How much does a CDP cost?

CDP pricing varies widely. Segment has a free tier for up to 1,000 MTUs, with paid plans starting at $120/month. mParticle starts around $1,000-2,000/month. Rudderstack is free for self-hosted, or $500/month for managed. Reverse ETL tools like Hightouch start at $300/month. Costs scale with usage, so enterprise deployments can be $5,000-20,000+/month.

When should a B2B SaaS company implement a CDP?

Implement a CDP when you have 10+ tools that need customer data, engineering is drowning in integration work, you can't answer basic questions about customer behavior, or personalization is limited by data silos. Most B2B SaaS companies reach this point around $1-5M ARR.

Can I use reverse ETL instead of a CDP?

Yes, if you have a data warehouse and your use cases are primarily about activating warehouse data in downstream tools. Reverse ETL (Hightouch, Census) is cheaper and simpler than a full CDP, but it doesn't handle real-time event collection. For many B2B SaaS companies, reverse ETL is sufficient.

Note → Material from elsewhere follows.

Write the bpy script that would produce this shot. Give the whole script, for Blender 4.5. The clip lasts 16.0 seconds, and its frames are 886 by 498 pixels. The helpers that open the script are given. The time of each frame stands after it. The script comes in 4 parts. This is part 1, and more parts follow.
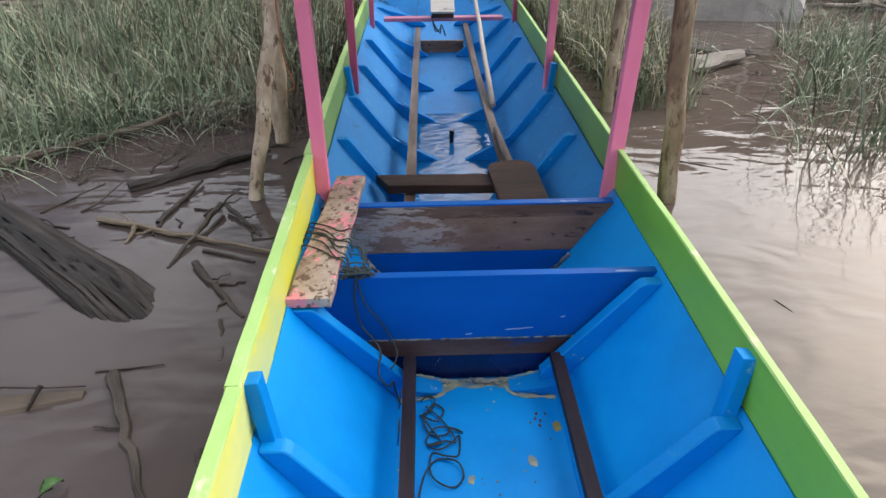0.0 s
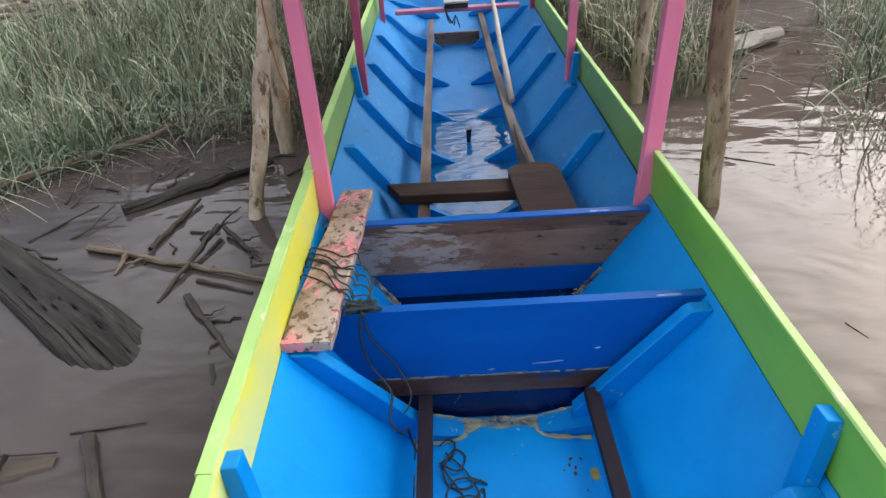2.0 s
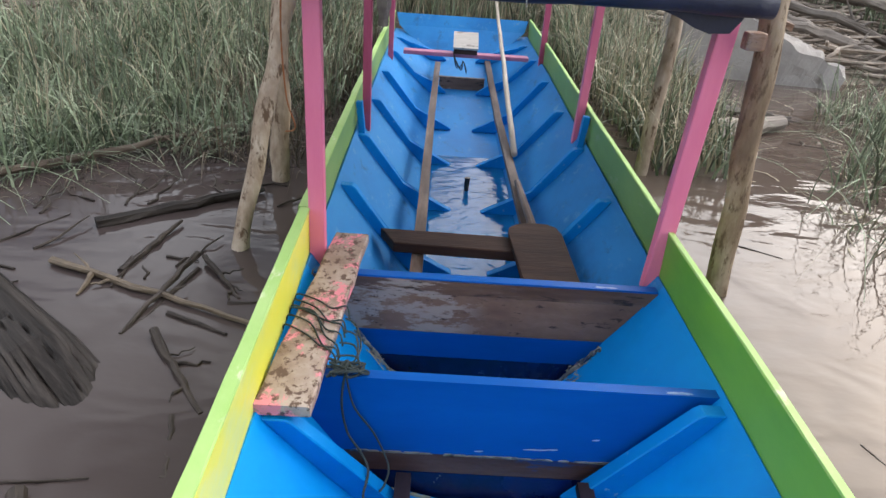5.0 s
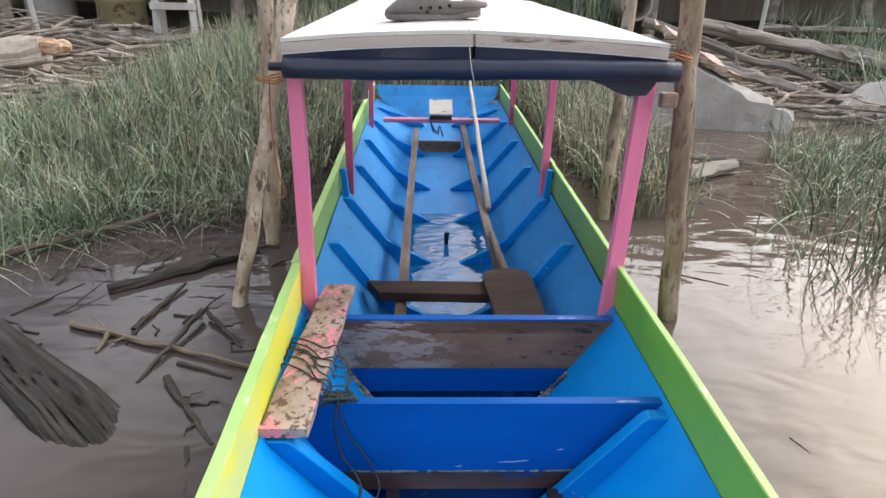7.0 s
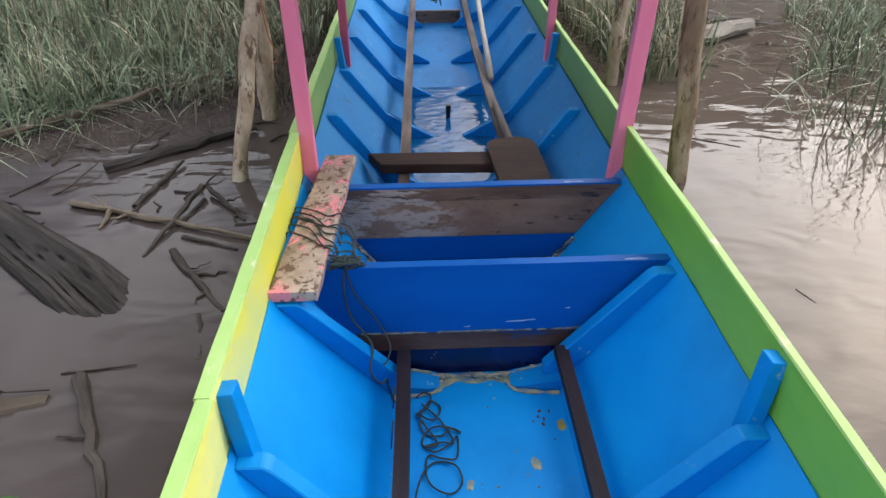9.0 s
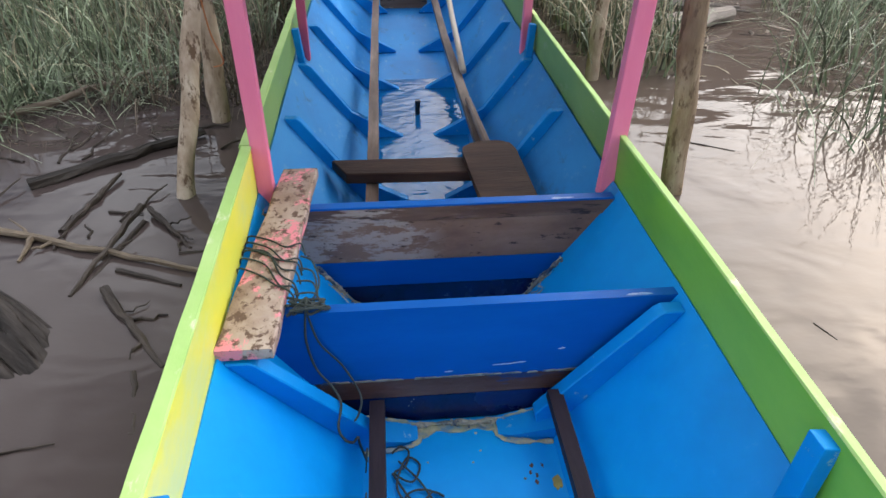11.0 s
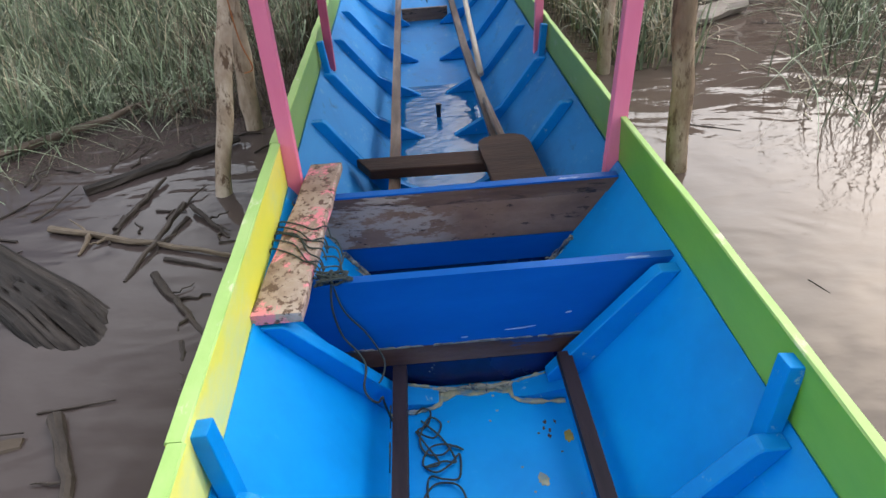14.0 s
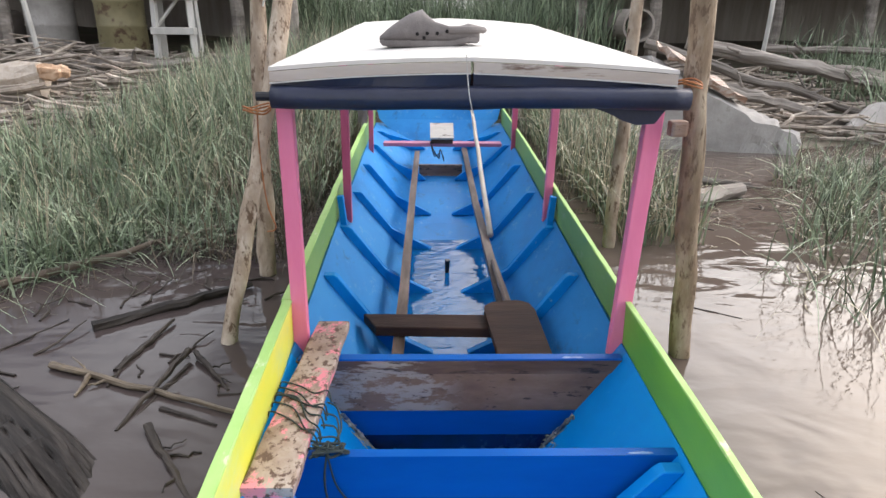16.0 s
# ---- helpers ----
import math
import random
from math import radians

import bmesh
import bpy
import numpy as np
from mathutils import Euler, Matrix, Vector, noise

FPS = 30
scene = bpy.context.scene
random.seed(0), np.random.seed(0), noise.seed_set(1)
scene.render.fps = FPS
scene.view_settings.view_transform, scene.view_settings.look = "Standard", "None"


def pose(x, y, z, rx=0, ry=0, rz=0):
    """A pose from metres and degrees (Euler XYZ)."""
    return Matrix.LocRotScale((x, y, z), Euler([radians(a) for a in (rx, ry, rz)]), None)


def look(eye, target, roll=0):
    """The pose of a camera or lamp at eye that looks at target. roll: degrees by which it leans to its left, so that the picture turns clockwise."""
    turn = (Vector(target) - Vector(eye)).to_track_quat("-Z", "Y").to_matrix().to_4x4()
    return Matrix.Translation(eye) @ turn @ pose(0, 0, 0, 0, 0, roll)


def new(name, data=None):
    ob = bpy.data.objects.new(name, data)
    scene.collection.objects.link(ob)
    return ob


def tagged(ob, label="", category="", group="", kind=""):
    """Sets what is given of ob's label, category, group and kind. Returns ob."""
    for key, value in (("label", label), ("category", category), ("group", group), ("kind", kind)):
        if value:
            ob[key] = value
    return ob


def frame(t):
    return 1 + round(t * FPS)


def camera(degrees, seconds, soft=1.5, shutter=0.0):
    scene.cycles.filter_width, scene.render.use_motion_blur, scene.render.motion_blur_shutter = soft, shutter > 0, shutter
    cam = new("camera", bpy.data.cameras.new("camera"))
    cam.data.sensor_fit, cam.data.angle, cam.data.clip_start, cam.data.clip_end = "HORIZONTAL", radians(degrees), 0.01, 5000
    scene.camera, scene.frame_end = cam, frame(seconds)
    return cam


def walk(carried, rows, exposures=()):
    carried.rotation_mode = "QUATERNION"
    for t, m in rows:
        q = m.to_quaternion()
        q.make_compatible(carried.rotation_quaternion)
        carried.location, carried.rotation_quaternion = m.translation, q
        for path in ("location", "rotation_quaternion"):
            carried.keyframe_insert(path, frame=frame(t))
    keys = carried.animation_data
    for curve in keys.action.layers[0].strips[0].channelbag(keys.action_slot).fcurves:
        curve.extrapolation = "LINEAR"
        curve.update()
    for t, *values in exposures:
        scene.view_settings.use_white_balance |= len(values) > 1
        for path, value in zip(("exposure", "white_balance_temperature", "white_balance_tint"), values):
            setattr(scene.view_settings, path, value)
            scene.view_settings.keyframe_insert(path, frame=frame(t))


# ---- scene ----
cam = camera(70.2, 16.0)
PATH = [
    (0, (-0.125, 0.176, 1.137), (-0.087, 1.911, 0.144), -0.7),
    (0.5, (-0.117, 0.175, 1.117), (-0.056, 1.856, 0.035), -1.3),
    (1, (-0.093, 0.197, 1.116), (-0.138, 1.881, 0.037), -5.7),
    (1.5, (-0.026, 0.315, 1.116), (-0.177, 1.991, 0.036), -8.8),
    (2, (-0.092, 0.405, 1.112), (-0.135, 2.126, 0.094), -4.0),
    (2.5, (-0.14, 0.495, 1.083), (-0.17, 2.178, 0.002), -0.3),
    (3, (-0.087, 0.728, 1.097), (0.133, 2.497, 0.19), 1.6),
    (3.5, (-0.133, 0.828, 1.084), (0.011, 2.586, 0.141), 2.4),
    (5.8, (-0.168, 0.366, 1.13), (-0.149, 2.149, 0.223), 3.7),
    (6, (-0.127, 0.343, 1.133), (-0.139, 2.121, 0.216), 2.5),
    (6.5, (-0.101, 0.311, 1.132), (-0.087, 2.052, 0.146), 0.3),
    (7, (-0.114, 0.3, 1.174), (-0.056, 2.155, 0.43), 1.0),
    (7.5, (-0.096, 0.289, 1.183), (-0.077, 2.167, 0.495), -0.4),
    (8, (-0.108, 0.307, 1.164), (-0.085, 2.129, 0.34), -0.7),
    (8.5, (-0.117, 0.306, 1.103), (-0.093, 2.004, 0.045), -1.5),
    (9, (-0.119, 0.308, 1.099), (-0.074, 2.002, 0.036), -0.8),
    (9.2, (-0.119, 0.31, 1.098), (-0.053, 1.991, 0.017), -0.1),
    (11.3, (-0.131, 0.624, 1.085), (0.036, 2.277, -0.028), -0.6),
    (11.5, (-0.129, 0.658, 1.075), (0.032, 2.317, -0.03), -2.7),
    (12, (-0.063, 0.676, 1.057), (-0.014, 2.302, -0.106), -7.3),
    (12.5, (-0.064, 0.678, 1.064), (0.021, 2.322, -0.072), -7.2),
    (13, (-0.029, 0.609, 1.065), (0.084, 2.277, -0.033), -7.5),
    (13.5, (-0.014, 0.525, 1.092), (0.099, 2.231, 0.055), -7.2),
    (14, (-0.081, 0.39, 1.079), (-0.051, 2.08, 0.009), -4.3),
    (14.5, (-0.101, 0.381, 1.078), (-0.022, 2.044, -0.031), -3.9),
    (15, (-0.084, 0.394, 1.108), (0.05, 2.106, 0.081), -1.6),
    (15.5, (-0.086, 0.407, 1.158), (0.007, 2.215, 0.308), 0.1),
    (16, (-0.096, 0.413, 1.183), (-0.049, 2.291, 0.496), 0.6),
]
EXPOSURES = [(0.0, -0.08), (0.5, -0.15), (1.0, -0.17), (2.0, -0.04), (3.0, 0.05), (3.5, 0.07), (6.0, -0.05), (7.0, 0.10), (8.0, 0.05), (8.5, -0.12), (9.0, -0.12), (11.5, 0.02), (14.0, -0.08), (15.0, -0.06), (15.5, 0.08), (16.0, 0.17)]
SUN_TURN, SUN_HIGH, SUN_STRENGTH = 57, 36, 3.8
SKY_STRENGTH, CLOUD = 0.148, 0.5
walk(cam, [(t, look(eye, target, roll)) for t, eye, target, roll in PATH], EXPOSURES)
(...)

Do I need a CDP if I use Sequenzy?

Not necessarily. Sequenzy's native SaaS integrations handle payment and subscription data without a CDP. You only need a CDP if you want to unify additional data sources like detailed product usage, web behavior, or support interactions. Start with Sequenzy's native integrations, then add a CDP when you hit data silo problems.

Which CDP is best for B2B SaaS?

For most B2B SaaS companies, Segment is the best choice because it's developer-friendly, has a free tier, and integrates with everything. If you're data warehouse-centric, consider Rudderstack or Hightouch. If you're enterprise with strong governance needs, consider mParticle.

How long does it take to implement a CDP?

Basic CDP implementation takes 2-6 weeks: 1 week for setup and planning, 2-4 weeks for event tracking implementation, and 1-2 weeks for testing and validation. Full deployment with all destinations can take 2-3 months. Start small with a few key events and destinations, then expand.